### WHAT THE TASK ASKS
Look for the word "parts" in the entries below, then copy every line that has it.

Animation scripts:

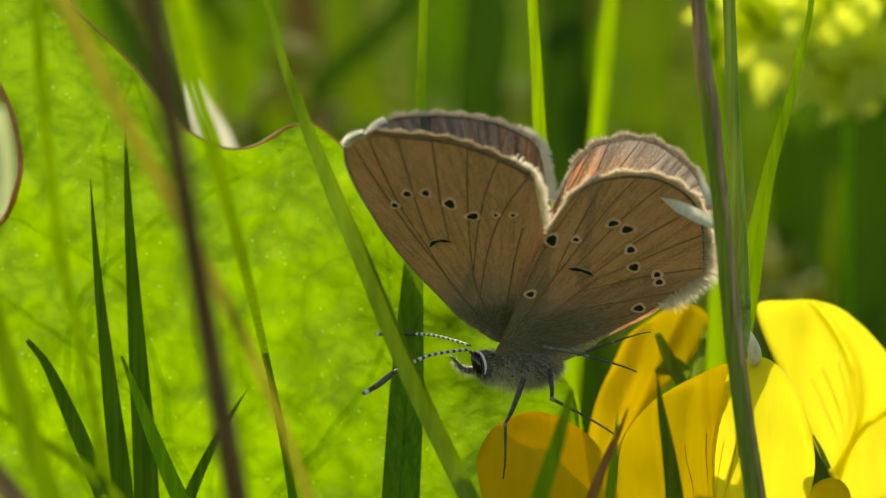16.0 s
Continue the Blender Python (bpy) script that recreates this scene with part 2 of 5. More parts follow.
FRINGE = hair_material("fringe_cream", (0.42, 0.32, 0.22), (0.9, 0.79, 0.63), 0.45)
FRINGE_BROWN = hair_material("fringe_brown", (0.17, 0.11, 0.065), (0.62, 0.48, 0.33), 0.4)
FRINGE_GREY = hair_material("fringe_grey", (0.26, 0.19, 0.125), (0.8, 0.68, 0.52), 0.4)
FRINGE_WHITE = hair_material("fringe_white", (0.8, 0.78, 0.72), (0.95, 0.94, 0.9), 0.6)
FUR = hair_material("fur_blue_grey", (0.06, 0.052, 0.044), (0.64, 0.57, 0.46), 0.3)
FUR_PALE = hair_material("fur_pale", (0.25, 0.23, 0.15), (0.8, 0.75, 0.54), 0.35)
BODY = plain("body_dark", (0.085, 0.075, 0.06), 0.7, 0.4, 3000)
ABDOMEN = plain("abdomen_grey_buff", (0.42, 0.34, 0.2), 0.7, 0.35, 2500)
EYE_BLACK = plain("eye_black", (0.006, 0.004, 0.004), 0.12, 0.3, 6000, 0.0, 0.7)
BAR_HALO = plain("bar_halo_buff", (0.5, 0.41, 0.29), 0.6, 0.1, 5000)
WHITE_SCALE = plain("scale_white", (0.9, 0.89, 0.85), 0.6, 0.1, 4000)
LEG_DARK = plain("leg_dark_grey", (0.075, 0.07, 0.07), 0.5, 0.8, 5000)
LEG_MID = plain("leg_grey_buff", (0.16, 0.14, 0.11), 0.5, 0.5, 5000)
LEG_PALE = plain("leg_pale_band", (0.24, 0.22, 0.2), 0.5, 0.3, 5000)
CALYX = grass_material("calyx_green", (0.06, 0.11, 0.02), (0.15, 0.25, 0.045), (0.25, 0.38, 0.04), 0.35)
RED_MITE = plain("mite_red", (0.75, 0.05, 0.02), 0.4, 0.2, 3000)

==

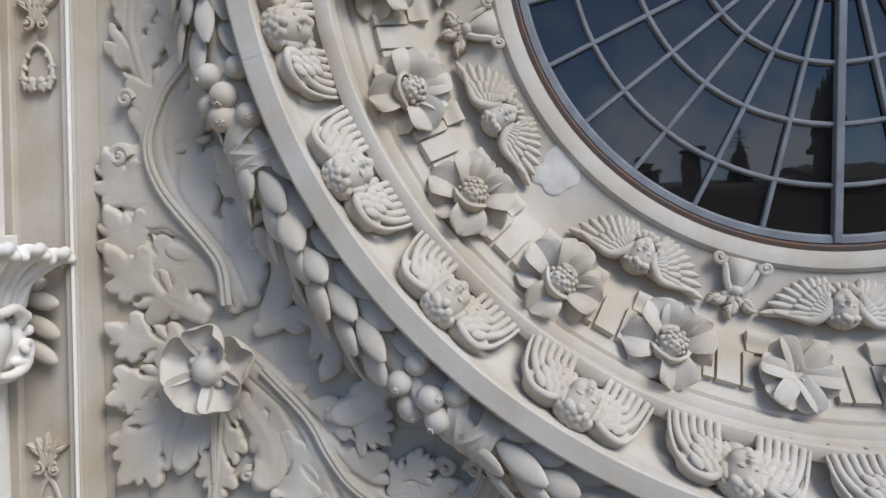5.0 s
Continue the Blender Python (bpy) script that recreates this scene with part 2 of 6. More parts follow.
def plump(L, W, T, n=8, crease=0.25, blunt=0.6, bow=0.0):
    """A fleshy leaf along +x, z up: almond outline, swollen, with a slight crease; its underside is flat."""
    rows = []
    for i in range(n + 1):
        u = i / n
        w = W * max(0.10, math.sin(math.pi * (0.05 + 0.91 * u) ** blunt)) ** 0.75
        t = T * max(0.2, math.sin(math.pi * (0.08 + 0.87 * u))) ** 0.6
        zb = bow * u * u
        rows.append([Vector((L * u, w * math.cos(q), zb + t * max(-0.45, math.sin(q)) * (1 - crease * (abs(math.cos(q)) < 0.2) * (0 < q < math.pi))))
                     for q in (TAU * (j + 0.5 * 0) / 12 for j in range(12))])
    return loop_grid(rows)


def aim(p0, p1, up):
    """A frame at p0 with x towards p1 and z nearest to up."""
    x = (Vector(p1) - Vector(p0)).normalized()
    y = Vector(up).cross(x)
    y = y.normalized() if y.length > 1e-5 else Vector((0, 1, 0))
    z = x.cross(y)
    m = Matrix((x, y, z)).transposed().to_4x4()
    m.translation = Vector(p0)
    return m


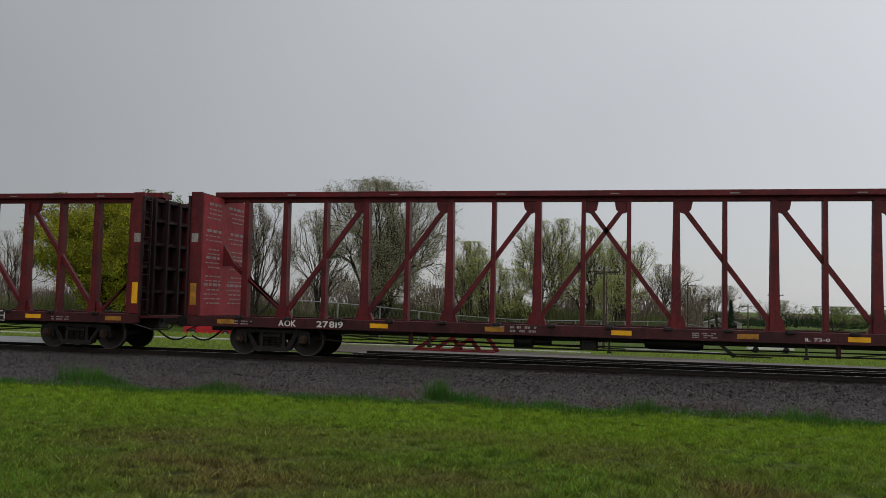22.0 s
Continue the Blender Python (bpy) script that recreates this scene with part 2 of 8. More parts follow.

==

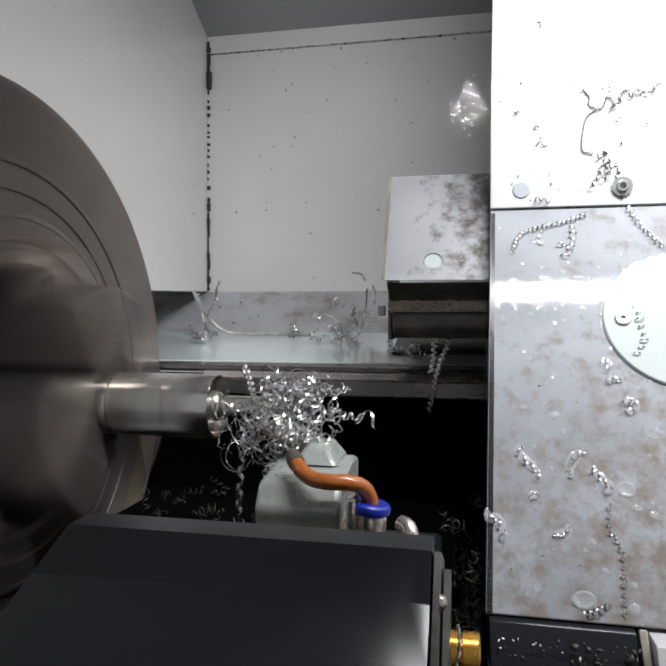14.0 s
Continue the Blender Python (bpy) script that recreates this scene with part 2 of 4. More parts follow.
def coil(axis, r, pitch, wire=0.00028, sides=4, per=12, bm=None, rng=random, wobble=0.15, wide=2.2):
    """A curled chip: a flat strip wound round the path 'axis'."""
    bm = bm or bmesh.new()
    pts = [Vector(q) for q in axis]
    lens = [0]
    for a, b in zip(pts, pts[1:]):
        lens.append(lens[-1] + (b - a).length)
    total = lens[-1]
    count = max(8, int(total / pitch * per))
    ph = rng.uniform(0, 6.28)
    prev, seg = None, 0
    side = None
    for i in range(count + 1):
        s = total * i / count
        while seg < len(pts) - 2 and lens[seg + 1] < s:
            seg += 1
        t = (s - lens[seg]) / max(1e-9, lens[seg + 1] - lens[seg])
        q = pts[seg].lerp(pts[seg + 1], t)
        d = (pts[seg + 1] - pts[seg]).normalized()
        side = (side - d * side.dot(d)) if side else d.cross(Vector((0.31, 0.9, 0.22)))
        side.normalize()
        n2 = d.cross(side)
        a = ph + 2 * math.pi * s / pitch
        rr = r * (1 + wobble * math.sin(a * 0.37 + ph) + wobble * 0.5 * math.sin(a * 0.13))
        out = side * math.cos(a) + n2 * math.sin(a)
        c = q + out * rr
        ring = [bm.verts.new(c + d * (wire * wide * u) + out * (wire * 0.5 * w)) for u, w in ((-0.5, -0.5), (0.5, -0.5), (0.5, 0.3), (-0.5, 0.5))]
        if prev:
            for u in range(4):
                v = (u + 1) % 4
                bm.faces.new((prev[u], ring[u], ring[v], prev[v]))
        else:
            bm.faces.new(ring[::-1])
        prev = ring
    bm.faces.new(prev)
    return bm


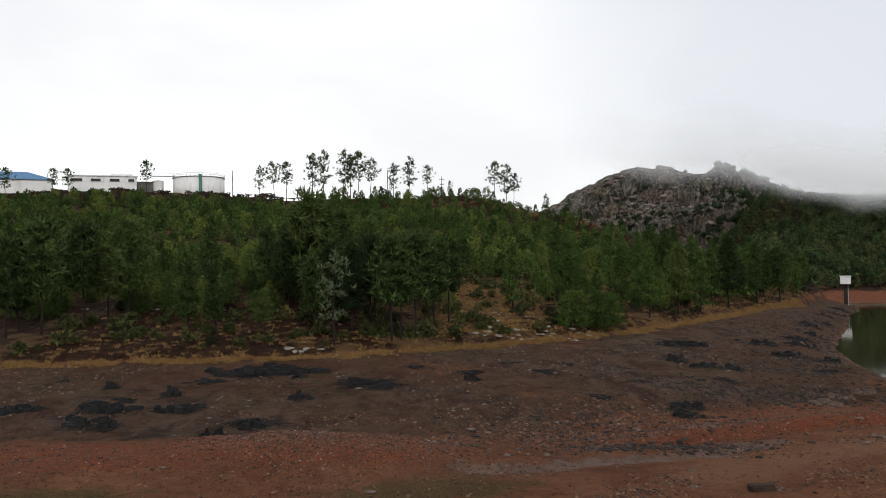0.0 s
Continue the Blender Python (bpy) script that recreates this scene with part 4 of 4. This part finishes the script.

### EXERCISE ANSWER
Continue the Blender Python (bpy) script that recreates this scene with part 2 of 5. More parts follow.
Continue the Blender Python (bpy) script that recreates this scene with part 2 of 6. More parts follow.
Continue the Blender Python (bpy) script that recreates this scene with part 2 of 8. More parts follow.
Continue the Blender Python (bpy) script that recreates this scene with part 2 of 4. More parts follow.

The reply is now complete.